Similien also said they want to blaze a different path to cultivation, offering their facility as a shared space for other cultivators in the same way that Commonwealth Kitchen does with food. He said they have had conversations with the commercial kitchen about their model and have given serious thought to how it could be applied to cannabis growers.
“We have the possibility to do the same things with LowKey,” he said. “We’re the only one with a building and a license for cultivation. If the city of Boston and the state are ready to support this, then it’s something that would bring a lot of attention and job opportunities here.”
The hopeful view from the pipeline
Several proposals are moving along well in the process and opening is in their sights:
•The former ‘The POT’ proposal proceeded through a tough community process last year in at 532-542 River St. in Mattapan Square, getting approval of the Boston Cannabis Board and the Zoning Board of Appeal (ZBA) afterward. They were sidetracked recently by state regulators, said co-owner Dru Ledbetter, when their name itself was ruled to be against state regulations. They have changed it to Zéb Boutique and are in the process of coming back to the community for updates.

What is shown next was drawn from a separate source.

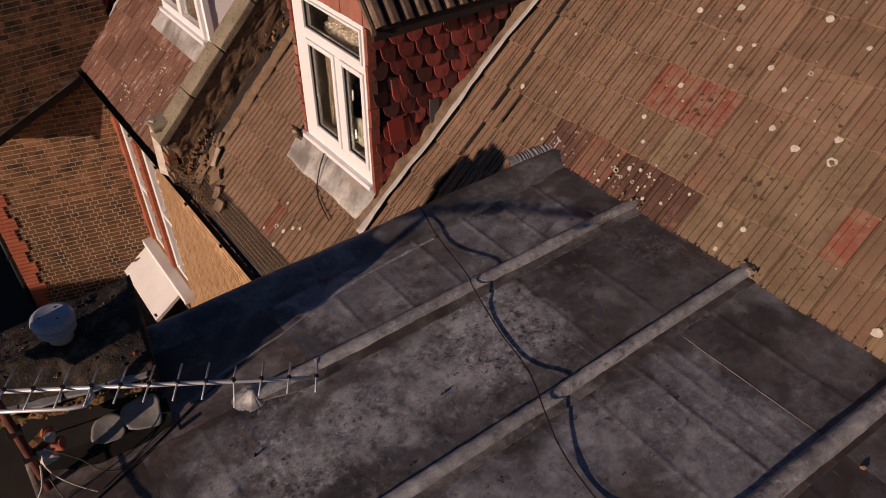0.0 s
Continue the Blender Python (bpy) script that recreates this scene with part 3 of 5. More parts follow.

•The Surf’s Up cannabis dispensary at 770 Gallivan Blvd. in the former Verizon store has been approved by the Boston Cannabis Board (BCB) and is waiting for a date at the ZBA. If approved there, they will advance to the state process.
•A delivery-only proposal in the Polish Triangle known as Doobie at 1 Mt. Vernon St. near the corner of Boston Street, has also received the approval of the BCB and is awaiting a ZBA hearing.